LOS ANGELES — Yoshinobu Yamamoto and Nolan McLean engaged in a wonderful pitching duel on Tuesday night at Dodger Stadium, pitchers with different styles but equally vast repertoires, and both exceedingly difficult to score against. Offenses were kept mostly at bay until the eighth inning, when both teams threatened but only the Dodgers were able to push across the game-winner, beating the Mets 2-1.
Pinch-hitter Miguel Rojas walked to open the eighth, and was sacrificed to second by pinch-hitter Santiago
Espinal. With first base opened, Shohei Ohtani was intentionally walked (extending his on-base streak to 48 games, by the way), setting up a struggling Kyle Tucker to dunk one just behind third base for the Dodgers’ first lead of the night.
Both starting pitchers gave up single runs in the first inning, and nothing else. Francisco Lindor hitting a leadoff home run off Yamamoto, and Will Smith doubling off McLean to set up two runner in scoring position, only one of whom scored, on a groundout.
Yamamoto struck out seven in his 7 2/3 innings, allowing four hits and a walk in a tidy 104 pitches. McLean struck out eight in his seven innings, giving up two hits and two walks on 95 pitches. By all accounts, an incredible duel.
Yamamoto not only kept the Mets in the ballpark after the Lindor home run, he mostly confined them to the infield. He induced 10 groundouts, five of which were to Freddie Freeman at first base, who dutifully fed a covering Yamamoto four times.
Yamamoto retired 20 batters in a row after the Lindor home run, until Bo Bichette snapped the string with a double over third base with two outs in the seventh inning. Yamamoto then issued his first walk of the night, to Francisco Alvarez on five pitches, in his first real jam of the night. But he struck out Baty to end the seventh, keeping the game knotted at one apiece.

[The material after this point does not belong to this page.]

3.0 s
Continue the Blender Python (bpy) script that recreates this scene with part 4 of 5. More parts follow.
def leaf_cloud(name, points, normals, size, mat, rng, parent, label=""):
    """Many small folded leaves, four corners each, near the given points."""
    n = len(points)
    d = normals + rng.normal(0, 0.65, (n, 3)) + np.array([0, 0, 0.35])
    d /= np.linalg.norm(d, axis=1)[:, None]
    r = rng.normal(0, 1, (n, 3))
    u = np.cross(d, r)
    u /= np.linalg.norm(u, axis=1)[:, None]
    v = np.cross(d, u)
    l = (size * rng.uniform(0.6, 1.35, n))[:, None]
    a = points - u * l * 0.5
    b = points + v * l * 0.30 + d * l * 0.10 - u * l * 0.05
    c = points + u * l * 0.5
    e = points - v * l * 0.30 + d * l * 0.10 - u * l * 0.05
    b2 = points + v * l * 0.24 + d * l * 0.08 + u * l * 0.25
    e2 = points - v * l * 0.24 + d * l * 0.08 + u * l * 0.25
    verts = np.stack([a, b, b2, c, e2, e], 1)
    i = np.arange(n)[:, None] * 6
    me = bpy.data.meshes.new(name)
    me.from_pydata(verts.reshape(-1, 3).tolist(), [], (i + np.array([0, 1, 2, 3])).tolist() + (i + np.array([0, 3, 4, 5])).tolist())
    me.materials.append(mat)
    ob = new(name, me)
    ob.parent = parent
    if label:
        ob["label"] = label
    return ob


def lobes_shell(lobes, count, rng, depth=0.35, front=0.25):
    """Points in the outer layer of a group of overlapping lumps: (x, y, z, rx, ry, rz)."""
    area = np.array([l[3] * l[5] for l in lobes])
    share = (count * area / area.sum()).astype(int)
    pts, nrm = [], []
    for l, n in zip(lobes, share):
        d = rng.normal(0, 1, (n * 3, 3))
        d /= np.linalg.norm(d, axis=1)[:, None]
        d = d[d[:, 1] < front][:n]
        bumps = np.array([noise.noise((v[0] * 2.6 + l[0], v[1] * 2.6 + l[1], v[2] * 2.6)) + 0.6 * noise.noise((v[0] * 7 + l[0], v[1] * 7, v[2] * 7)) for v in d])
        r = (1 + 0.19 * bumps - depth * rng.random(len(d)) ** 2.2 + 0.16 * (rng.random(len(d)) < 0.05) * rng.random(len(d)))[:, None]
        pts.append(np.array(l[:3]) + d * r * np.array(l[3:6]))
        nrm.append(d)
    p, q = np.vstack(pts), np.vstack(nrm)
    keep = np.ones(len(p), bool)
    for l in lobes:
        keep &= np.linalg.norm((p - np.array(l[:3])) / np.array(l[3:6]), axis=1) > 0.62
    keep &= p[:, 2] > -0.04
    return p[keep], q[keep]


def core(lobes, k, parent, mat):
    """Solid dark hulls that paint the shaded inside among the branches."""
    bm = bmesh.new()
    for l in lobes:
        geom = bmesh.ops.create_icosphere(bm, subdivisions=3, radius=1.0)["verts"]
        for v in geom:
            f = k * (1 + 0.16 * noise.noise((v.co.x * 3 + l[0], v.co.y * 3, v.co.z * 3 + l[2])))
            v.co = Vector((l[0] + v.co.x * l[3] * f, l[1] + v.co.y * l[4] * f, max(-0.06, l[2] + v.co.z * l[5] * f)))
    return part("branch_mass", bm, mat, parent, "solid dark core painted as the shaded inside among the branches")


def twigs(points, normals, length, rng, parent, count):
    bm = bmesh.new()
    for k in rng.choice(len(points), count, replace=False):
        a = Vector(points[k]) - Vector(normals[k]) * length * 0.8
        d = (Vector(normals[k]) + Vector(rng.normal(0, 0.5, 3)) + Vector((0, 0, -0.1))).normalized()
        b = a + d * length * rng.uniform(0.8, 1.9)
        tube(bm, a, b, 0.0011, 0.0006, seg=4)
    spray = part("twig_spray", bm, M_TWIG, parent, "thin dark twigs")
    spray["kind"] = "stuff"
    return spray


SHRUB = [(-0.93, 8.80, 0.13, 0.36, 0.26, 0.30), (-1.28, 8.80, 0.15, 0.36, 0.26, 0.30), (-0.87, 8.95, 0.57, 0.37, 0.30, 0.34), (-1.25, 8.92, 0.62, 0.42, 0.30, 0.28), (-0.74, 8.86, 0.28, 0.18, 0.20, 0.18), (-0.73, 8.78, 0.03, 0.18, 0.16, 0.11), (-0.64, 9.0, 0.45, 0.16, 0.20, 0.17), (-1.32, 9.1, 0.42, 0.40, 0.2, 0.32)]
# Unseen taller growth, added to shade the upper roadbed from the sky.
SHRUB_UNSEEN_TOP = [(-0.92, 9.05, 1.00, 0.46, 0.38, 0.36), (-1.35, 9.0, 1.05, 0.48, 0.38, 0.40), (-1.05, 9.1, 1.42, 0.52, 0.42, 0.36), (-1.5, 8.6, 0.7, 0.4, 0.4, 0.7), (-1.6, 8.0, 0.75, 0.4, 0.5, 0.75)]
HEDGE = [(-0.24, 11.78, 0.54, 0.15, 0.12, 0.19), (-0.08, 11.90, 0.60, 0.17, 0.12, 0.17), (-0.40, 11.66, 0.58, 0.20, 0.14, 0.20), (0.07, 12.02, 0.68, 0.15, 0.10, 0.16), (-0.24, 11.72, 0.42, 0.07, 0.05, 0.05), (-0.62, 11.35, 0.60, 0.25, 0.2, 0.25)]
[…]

With Thursday’s off day pending and a six-man rotation, Yamamoto’s next start will likely be next Tuesday, on six days rest, which made the decision to keep him — at 94 pitches — in for the eighth inning much easier to make. Yamamoto got the first two outs, but a pair of singles put runners at the corners and ended his night.
Blake Treinen rode the tightrope, allowing Lindor to steal second base to put two runners in scoring position, but then struck out Luis Robert Jr. on seven pitches to keep the game tied.
With closer Edwin Díaz still day-to-day, the Dodgers turned to Alex Vesia for the ninth inning with a one-run lead, and he struck out all three batters he faced.
After Monday’s win took two hours, 13 minutes for the shortest Dodgers game of the season, Tuesday night needed only two hours, three minutes to complete.
Tuesday particulars
Home run: Francisco Lindor (1)
WP — Blake Treinen (1-0): 1 batter, 1 strikeout
LP — Brooks Raley (0-1): 1 IP, 1 hit, 1 run, 2 walks, 1 strikeout
Sv — Alex Vesia (2): 1 IP, 3 strikeouts
Up next
One more game remains on the homestand, with Shohei Ohtani starting on the mound Wednesday night (7:10 p.m., ESPN), and Clay Holmes pitching for the Mets.